━━━━━ DATASET EXTRACT ━━━━━

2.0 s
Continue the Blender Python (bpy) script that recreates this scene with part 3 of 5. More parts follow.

━━━━━
━━━━━ DATASET EXTRACT ━━━━━

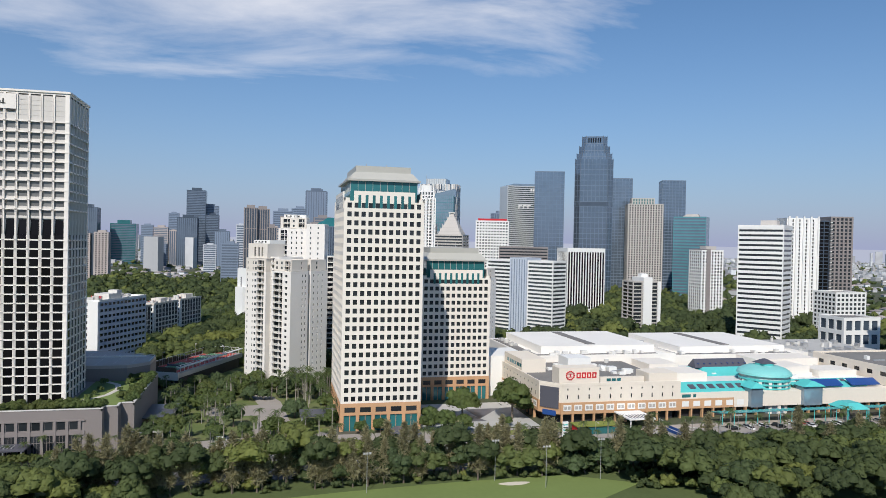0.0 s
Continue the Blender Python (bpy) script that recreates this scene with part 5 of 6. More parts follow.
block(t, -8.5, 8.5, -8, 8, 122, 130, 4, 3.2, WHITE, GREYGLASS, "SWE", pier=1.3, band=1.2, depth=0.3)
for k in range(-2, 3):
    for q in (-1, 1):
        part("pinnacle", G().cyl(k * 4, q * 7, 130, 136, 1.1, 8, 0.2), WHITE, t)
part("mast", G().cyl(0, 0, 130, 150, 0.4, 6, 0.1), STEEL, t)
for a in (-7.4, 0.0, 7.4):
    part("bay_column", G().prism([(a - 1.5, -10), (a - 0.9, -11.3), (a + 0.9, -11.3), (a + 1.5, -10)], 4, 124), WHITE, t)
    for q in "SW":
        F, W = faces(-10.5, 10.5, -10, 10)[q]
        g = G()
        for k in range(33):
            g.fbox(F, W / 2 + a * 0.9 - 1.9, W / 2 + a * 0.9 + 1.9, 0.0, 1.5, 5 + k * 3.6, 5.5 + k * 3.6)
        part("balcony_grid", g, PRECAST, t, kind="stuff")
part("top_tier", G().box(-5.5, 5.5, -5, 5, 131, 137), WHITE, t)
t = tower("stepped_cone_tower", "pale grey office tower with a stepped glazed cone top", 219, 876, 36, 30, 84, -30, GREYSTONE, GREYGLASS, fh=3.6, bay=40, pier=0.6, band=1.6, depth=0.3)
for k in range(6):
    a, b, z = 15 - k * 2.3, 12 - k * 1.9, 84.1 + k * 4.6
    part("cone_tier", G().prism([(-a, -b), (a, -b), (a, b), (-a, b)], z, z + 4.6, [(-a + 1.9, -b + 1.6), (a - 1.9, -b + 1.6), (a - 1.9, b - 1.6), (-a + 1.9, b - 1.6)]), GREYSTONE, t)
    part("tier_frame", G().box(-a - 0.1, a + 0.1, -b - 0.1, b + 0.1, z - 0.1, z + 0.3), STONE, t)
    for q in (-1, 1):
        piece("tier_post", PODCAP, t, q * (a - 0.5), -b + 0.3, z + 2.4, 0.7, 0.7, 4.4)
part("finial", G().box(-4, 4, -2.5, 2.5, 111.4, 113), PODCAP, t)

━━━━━

= WHAT IS ASKED =
Transcribe, exactly and exclusively, the run of lines that opens with the line bearing "6. More parts follow." and closes with the line bearing "113), PODCAP, t)".

= ANSWER IN FULL =
Continue the Blender Python (bpy) script that recreates this scene with part 5 of 6. More parts follow.
block(t, -8.5, 8.5, -8, 8, 122, 130, 4, 3.2, WHITE, GREYGLASS, "SWE", pier=1.3, band=1.2, depth=0.3)
for k in range(-2, 3):
    for q in (-1, 1):
        part("pinnacle", G().cyl(k * 4, q * 7, 130, 136, 1.1, 8, 0.2), WHITE, t)
part("mast", G().cyl(0, 0, 130, 150, 0.4, 6, 0.1), STEEL, t)
for a in (-7.4, 0.0, 7.4):
    part("bay_column", G().prism([(a - 1.5, -10), (a - 0.9, -11.3), (a + 0.9, -11.3), (a + 1.5, -10)], 4, 124), WHITE, t)
    for q in "SW":
        F, W = faces(-10.5, 10.5, -10, 10)[q]
        g = G()
        for k in range(33):
            g.fbox(F, W / 2 + a * 0.9 - 1.9, W / 2 + a * 0.9 + 1.9, 0.0, 1.5, 5 + k * 3.6, 5.5 + k * 3.6)
        part("balcony_grid", g, PRECAST, t, kind="stuff")
part("top_tier", G().box(-5.5, 5.5, -5, 5, 131, 137), WHITE, t)
t = tower("stepped_cone_tower", "pale grey office tower with a stepped glazed cone top", 219, 876, 36, 30, 84, -30, GREYSTONE, GREYGLASS, fh=3.6, bay=40, pier=0.6, band=1.6, depth=0.3)
for k in range(6):
    a, b, z = 15 - k * 2.3, 12 - k * 1.9, 84.1 + k * 4.6
    part("cone_tier", G().prism([(-a, -b), (a, -b), (a, b), (-a, b)], z, z + 4.6, [(-a + 1.9, -b + 1.6), (a - 1.9, -b + 1.6), (a - 1.9, b - 1.6), (-a + 1.9, b - 1.6)]), GREYSTONE, t)
    part("tier_frame", G().box(-a - 0.1, a + 0.1, -b - 0.1, b + 0.1, z - 0.1, z + 0.3), STONE, t)
    for q in (-1, 1):
        piece("tier_post", PODCAP, t, q * (a - 0.5), -b + 0.3, z + 2.4, 0.7, 0.7, 4.4)
part("finial", G().box(-4, 4, -2.5, 2.5, 111.4, 113), PODCAP, t)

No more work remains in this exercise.